## WORK TO COMPLETE:
Skip the pictures. Transcribe the rest of the data below without changing a word.
════════
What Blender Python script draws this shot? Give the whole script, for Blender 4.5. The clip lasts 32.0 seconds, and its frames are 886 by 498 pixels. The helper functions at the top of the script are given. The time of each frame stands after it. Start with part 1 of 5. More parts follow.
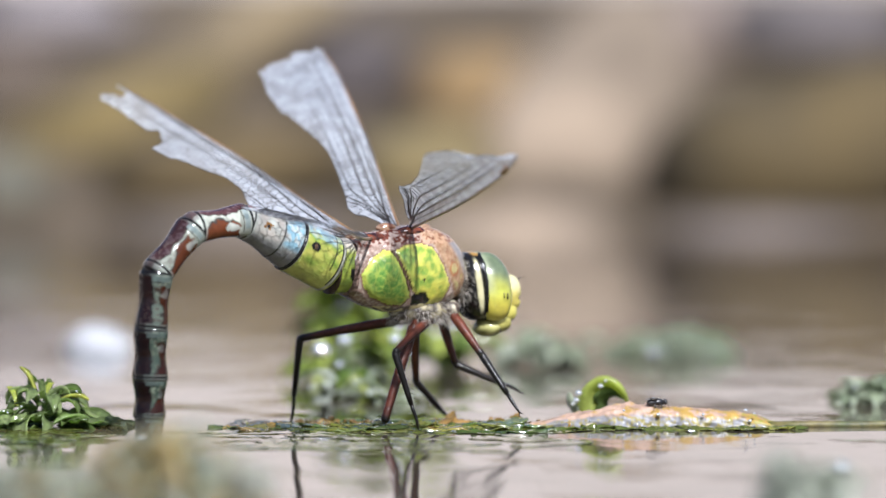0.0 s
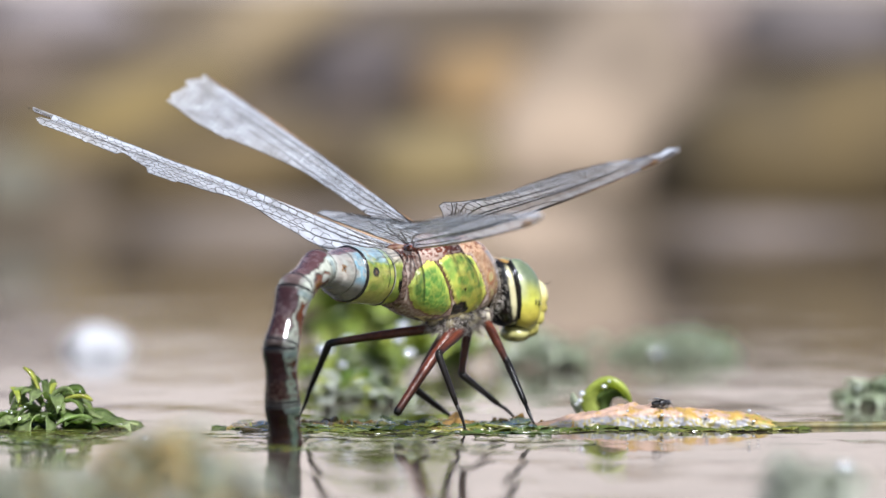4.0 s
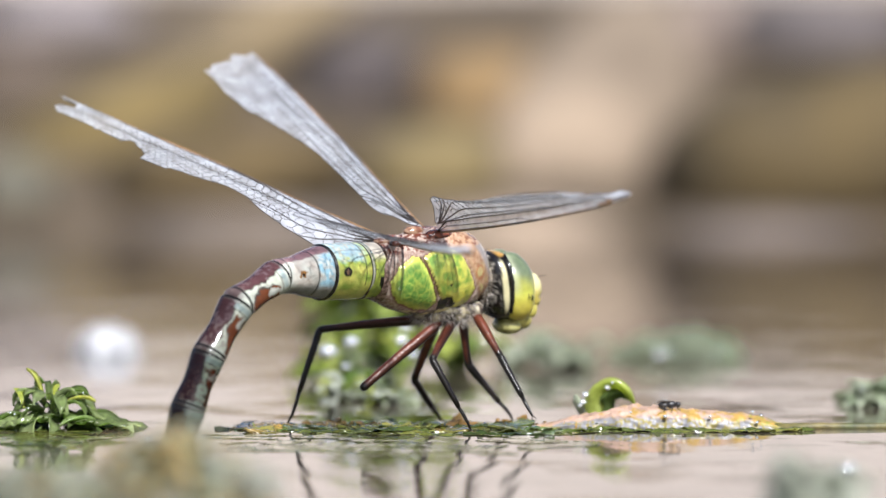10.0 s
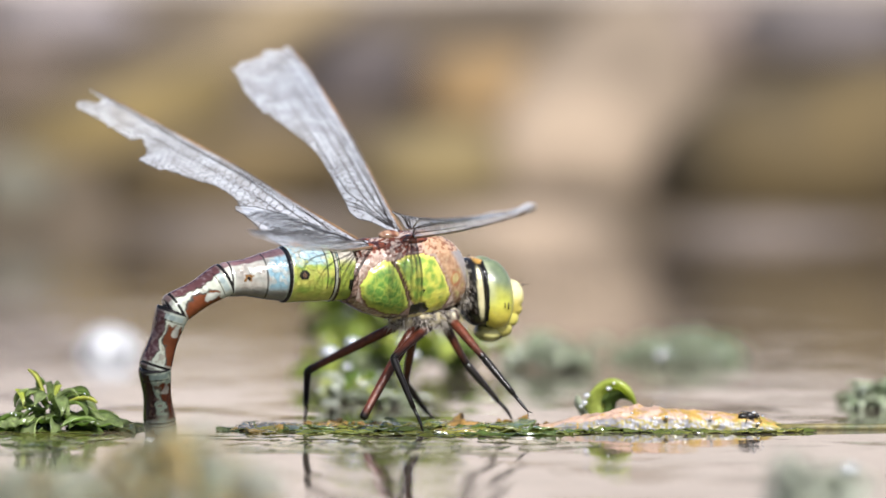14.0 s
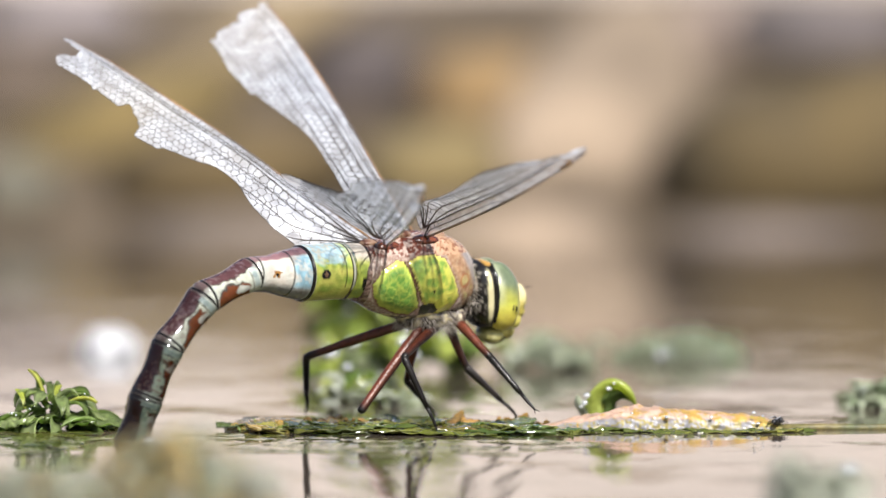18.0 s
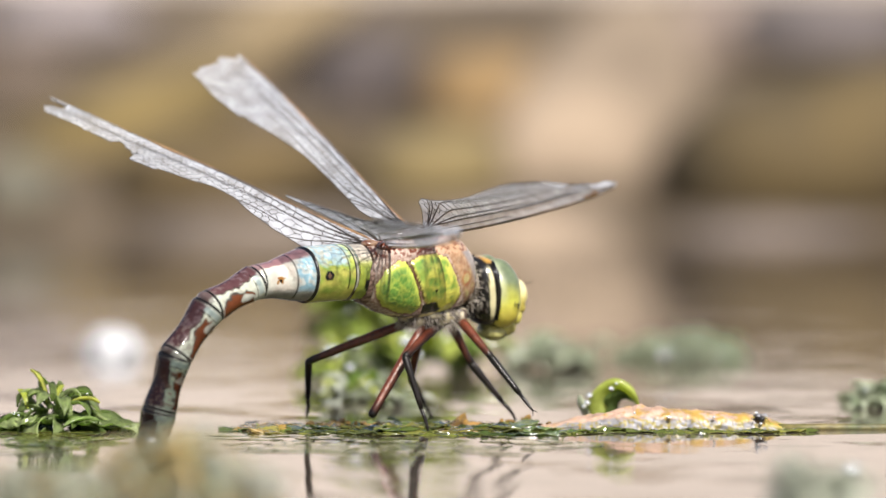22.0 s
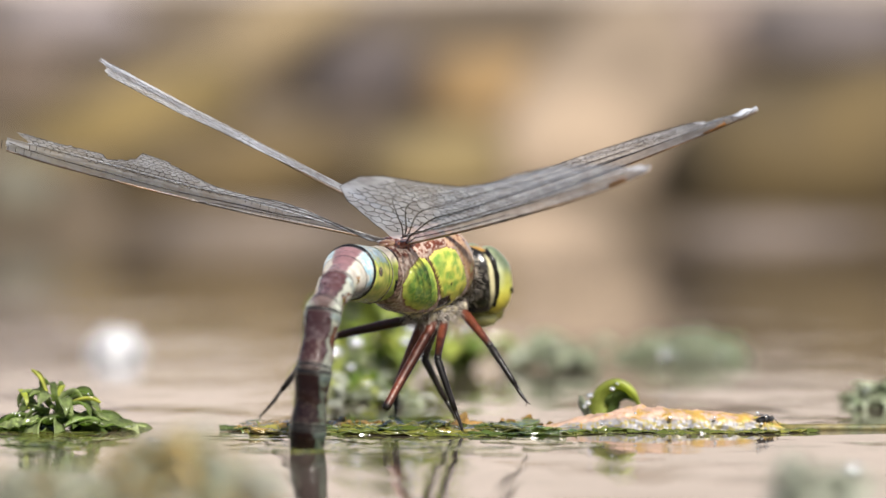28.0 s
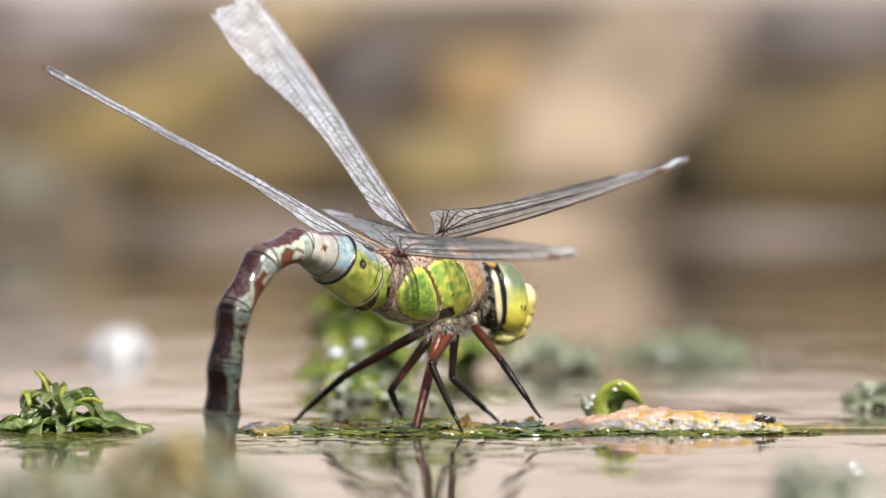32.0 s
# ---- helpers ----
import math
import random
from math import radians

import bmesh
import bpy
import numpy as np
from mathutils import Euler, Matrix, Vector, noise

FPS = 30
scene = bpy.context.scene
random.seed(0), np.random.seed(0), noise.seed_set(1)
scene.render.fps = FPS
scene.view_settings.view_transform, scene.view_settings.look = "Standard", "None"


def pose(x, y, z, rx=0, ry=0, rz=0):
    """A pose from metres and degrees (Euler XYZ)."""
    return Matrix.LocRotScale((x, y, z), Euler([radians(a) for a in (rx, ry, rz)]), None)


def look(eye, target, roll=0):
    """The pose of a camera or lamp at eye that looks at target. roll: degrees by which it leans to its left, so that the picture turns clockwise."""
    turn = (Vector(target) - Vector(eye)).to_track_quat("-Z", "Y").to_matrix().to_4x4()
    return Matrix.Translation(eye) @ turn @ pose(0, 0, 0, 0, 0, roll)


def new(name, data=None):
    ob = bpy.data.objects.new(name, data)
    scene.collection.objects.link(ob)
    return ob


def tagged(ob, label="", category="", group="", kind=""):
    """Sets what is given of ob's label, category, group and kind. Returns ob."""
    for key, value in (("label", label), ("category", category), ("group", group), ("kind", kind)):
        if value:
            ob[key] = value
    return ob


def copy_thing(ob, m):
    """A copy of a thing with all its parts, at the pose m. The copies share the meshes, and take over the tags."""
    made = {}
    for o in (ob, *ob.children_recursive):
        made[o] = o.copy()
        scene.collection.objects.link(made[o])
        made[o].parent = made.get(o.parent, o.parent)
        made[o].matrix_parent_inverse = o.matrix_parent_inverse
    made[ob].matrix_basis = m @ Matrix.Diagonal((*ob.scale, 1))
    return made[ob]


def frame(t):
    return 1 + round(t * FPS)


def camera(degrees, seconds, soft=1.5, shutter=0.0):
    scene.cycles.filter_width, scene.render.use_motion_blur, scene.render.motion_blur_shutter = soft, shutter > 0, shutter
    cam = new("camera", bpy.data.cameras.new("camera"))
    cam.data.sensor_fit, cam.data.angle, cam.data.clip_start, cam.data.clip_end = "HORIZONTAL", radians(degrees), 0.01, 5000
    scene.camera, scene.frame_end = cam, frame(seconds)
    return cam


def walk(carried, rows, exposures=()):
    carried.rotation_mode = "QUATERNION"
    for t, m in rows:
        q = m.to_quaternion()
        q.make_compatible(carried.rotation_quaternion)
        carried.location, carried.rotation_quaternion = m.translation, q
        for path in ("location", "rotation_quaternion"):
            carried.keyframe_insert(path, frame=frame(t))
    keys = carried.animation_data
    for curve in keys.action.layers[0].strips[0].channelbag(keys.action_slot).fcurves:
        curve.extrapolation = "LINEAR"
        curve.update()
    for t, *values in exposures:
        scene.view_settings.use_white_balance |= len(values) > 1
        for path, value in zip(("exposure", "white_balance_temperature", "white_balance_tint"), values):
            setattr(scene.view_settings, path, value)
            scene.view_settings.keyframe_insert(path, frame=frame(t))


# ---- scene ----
MM = 0.001
TAU = 2 * math.pi

# ---- camera: long lens on a tripod, low over the water, drifting a little to its left ----
cam = camera(6.905, 32.0, soft=1.5)
cam.data.dof.use_dof = True
cam.data.dof.focus_distance = 0.993
cam.data.dof.aperture_fstop = 13.0
EYE = Vector((0, -1.0, 0.075))


def aim(right, down):
    """Camera pose, turned by small shifts of the aim in millimetres at one metre."""
    return look(EYE, (-right * MM, 0.0, 0.0243 + down * MM))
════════
## COMPLETE ANSWER:
What Blender Python script draws this shot? Give the whole script, for Blender 4.5. The clip lasts 32.0 seconds, and its frames are 886 by 498 pixels. The helper functions at the top of the script are given. The time of each frame stands after it. Start with part 1 of 5. More parts follow.
0.0 s
4.0 s
10.0 s
14.0 s
18.0 s
22.0 s
28.0 s
32.0 s
# ---- helpers ----
import math
import random
from math import radians

import bmesh
import bpy
import numpy as np
from mathutils import Euler, Matrix, Vector, noise

FPS = 30
scene = bpy.context.scene
random.seed(0), np.random.seed(0), noise.seed_set(1)
scene.render.fps = FPS
scene.view_settings.view_transform, scene.view_settings.look = "Standard", "None"


def pose(x, y, z, rx=0, ry=0, rz=0):
    """A pose from metres and degrees (Euler XYZ)."""
    return Matrix.LocRotScale((x, y, z), Euler([radians(a) for a in (rx, ry, rz)]), None)


def look(eye, target, roll=0):
    """The pose of a camera or lamp at eye that looks at target. roll: degrees by which it leans to its left, so that the picture turns clockwise."""
    turn = (Vector(target) - Vector(eye)).to_track_quat("-Z", "Y").to_matrix().to_4x4()
    return Matrix.Translation(eye) @ turn @ pose(0, 0, 0, 0, 0, roll)


def new(name, data=None):
    ob = bpy.data.objects.new(name, data)
    scene.collection.objects.link(ob)
    return ob


def tagged(ob, label="", category="", group="", kind=""):
    """Sets what is given of ob's label, category, group and kind. Returns ob."""
    for key, value in (("label", label), ("category", category), ("group", group), ("kind", kind)):
        if value:
            ob[key] = value
    return ob


def copy_thing(ob, m):
    """A copy of a thing with all its parts, at the pose m. The copies share the meshes, and take over the tags."""
    made = {}
    for o in (ob, *ob.children_recursive):
        made[o] = o.copy()
        scene.collection.objects.link(made[o])
        made[o].parent = made.get(o.parent, o.parent)
        made[o].matrix_parent_inverse = o.matrix_parent_inverse
    made[ob].matrix_basis = m @ Matrix.Diagonal((*ob.scale, 1))
    return made[ob]


def frame(t):
    return 1 + round(t * FPS)


def camera(degrees, seconds, soft=1.5, shutter=0.0):
    scene.cycles.filter_width, scene.render.use_motion_blur, scene.render.motion_blur_shutter = soft, shutter > 0, shutter
    cam = new("camera", bpy.data.cameras.new("camera"))
    cam.data.sensor_fit, cam.data.angle, cam.data.clip_start, cam.data.clip_end = "HORIZONTAL", radians(degrees), 0.01, 5000
    scene.camera, scene.frame_end = cam, frame(seconds)
    return cam


def walk(carried, rows, exposures=()):
    carried.rotation_mode = "QUATERNION"
    for t, m in rows:
        q = m.to_quaternion()
        q.make_compatible(carried.rotation_quaternion)
        carried.location, carried.rotation_quaternion = m.translation, q
        for path in ("location", "rotation_quaternion"):
            carried.keyframe_insert(path, frame=frame(t))
    keys = carried.animation_data
    for curve in keys.action.layers[0].strips[0].channelbag(keys.action_slot).fcurves:
        curve.extrapolation = "LINEAR"
        curve.update()
    for t, *values in exposures:
        scene.view_settings.use_white_balance |= len(values) > 1
        for path, value in zip(("exposure", "white_balance_temperature", "white_balance_tint"), values):
            setattr(scene.view_settings, path, value)
            scene.view_settings.keyframe_insert(path, frame=frame(t))


# ---- scene ----
MM = 0.001
TAU = 2 * math.pi

# ---- camera: long lens on a tripod, low over the water, drifting a little to its left ----
cam = camera(6.905, 32.0, soft=1.5)
cam.data.dof.use_dof = True
cam.data.dof.focus_distance = 0.993
cam.data.dof.aperture_fstop = 13.0
EYE = Vector((0, -1.0, 0.075))


def aim(right, down):
    """Camera pose, turned by small shifts of the aim in millimetres at one metre."""
    return look(EYE, (-right * MM, 0.0, 0.0243 + down * MM))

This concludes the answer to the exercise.